Woyseck at Space on White in New York
Georg Buchner's Unfinished Masterpiece is Great Theater
By: Susan Hall - Feb 14, 2012
Woyseck
By Georg Buchner
Directed by Zach Stasz
Produced by Elliott Pruitt
Cast: Mark Lindberg (Woyseck), Jara Jones (Captain), Adam Adrianopoulos (Andres), Jessica O’Hare-Baker (Marie), Emily Kaplan (Margaret), Ben Leasure (Drum Major), Jes Levine (Showman/Journeyman/Grandma), Evan Maltby (Sergeant/Journeyman/Jew), AJ Ditty (Doctor).
Stasz/Pruitt Productions
Space on White, New York
February 11. 2012
Stasz/Pruitt was formed four years ago "to air great truths." The founders point out that life is not simple, and the purpose of art is to reveal the deep, convoluted and various minds and souls of people who journey with us.
One of the great human journeys is Woyseck’s. Against the romantic thrust of his time, playwright Buchner took an incident from life and wrote a play often heralded as an equal to Hamlet. Buchner died before his 25th birthday. By then he had written the brilliant Danton's Death, and not quite finished Woyseck. Composer Alban Berg saw the premier and immediately took it up as an opera libretto. Today we see the story told more often as opera than as a play. The opera has recently been mounted at the Metropolitan Opera and in Santa Fe.
In a small theater in Tribeca the original version was directed and acted with consummate skill. Perhaps because Mark Lindberg is a man about the theater world, not only acting, but directing and teaching too. He permitted himself to sucumb to the tortured title character, moving faster and faster as the world collapses on him. Although he is clearly being driven mad by social forces, Lindberg brings a perplexed personal compassion to the character.
One of the first plays to portray a lower class hero, Woyseck might be held up as a model for movies which have focused primarily on this class, without nearly the subtly and horror suggested by Buchner. We need more of Woyseck's spirit in the underclass. At one point, he tells the Officer, "I think if poor people ever got to Heaven, we'd have to help with the thunder." Jara Jones and Emily Kaplan composed vernacular songs for this production.

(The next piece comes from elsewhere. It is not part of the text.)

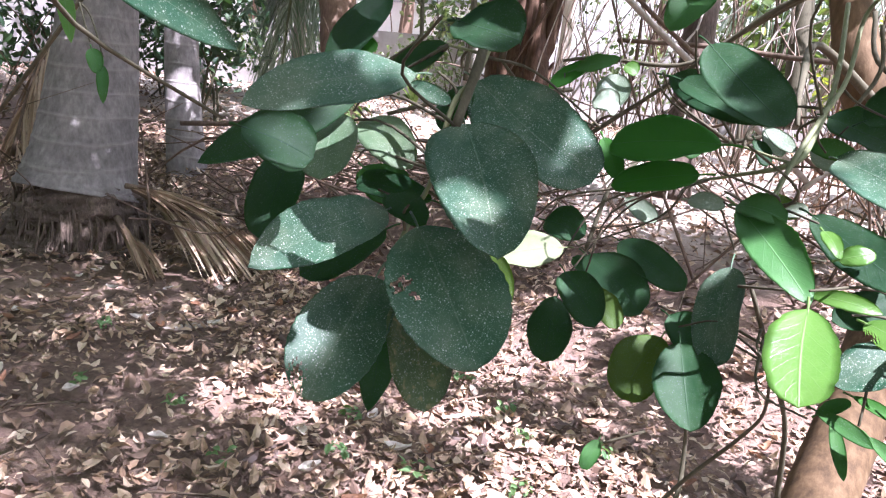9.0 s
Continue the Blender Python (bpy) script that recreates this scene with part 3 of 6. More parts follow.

Driven mad by the Doctor’s experiment with a peas-only diet, Woyseck is also pushed to extremes by the world around him. In the opening, he is hallucinating in an open field, away from the society of the town. He is spouting nonsense about decapitation and death. The play will come full circle to actual murder and suicide.
Woyseck’s tormentors include a pre-Mengele physician who is paying Woyseck to be an experimental guinea pig. A.J. Ditty plays the doctor like a snake oil salesman seductively pedaling his wares. His patter and energetic pumping keep a small town and the audience entranced.
Jara Jones is a captain who whips Woyseck around his pinky finger. Ben Leasure as the drum major is the virile, chest-pumping competitor for Woyseck's common law wife and mother of his child. Jessica O'Hara-Baker in the conflicted role of Marie was simply brilliant, torn as Marie is between affection and concern for Woyseck, maternal concern for their child, and a thwarted sexual desire unleashed by the high stepping Drum Major.
Woyseck is surely for all time. The language and story transcend period. This suggests that the play might be suitable for the minimalist production given here. However, as the play becomes more and more a madly whirling and collapsing representation of the interior of Woyseck's mind, the story cries out for a more surreal visual presentation. The collapsing sets in Santa Fe helped us understand Woyseck's descent into madness and murder. This production was harder to feel with only suggestive boxes forming the set. Perhaps we had a little too much reality, and too little theater of the absurd and existentialism. Buchner is considered an originator of both styles.
This important and not often mounted play directed and acted across the boards with defining performances provided a wonderful evening of theater. Keep an eye on Stasz/Pruitt. They are on to something.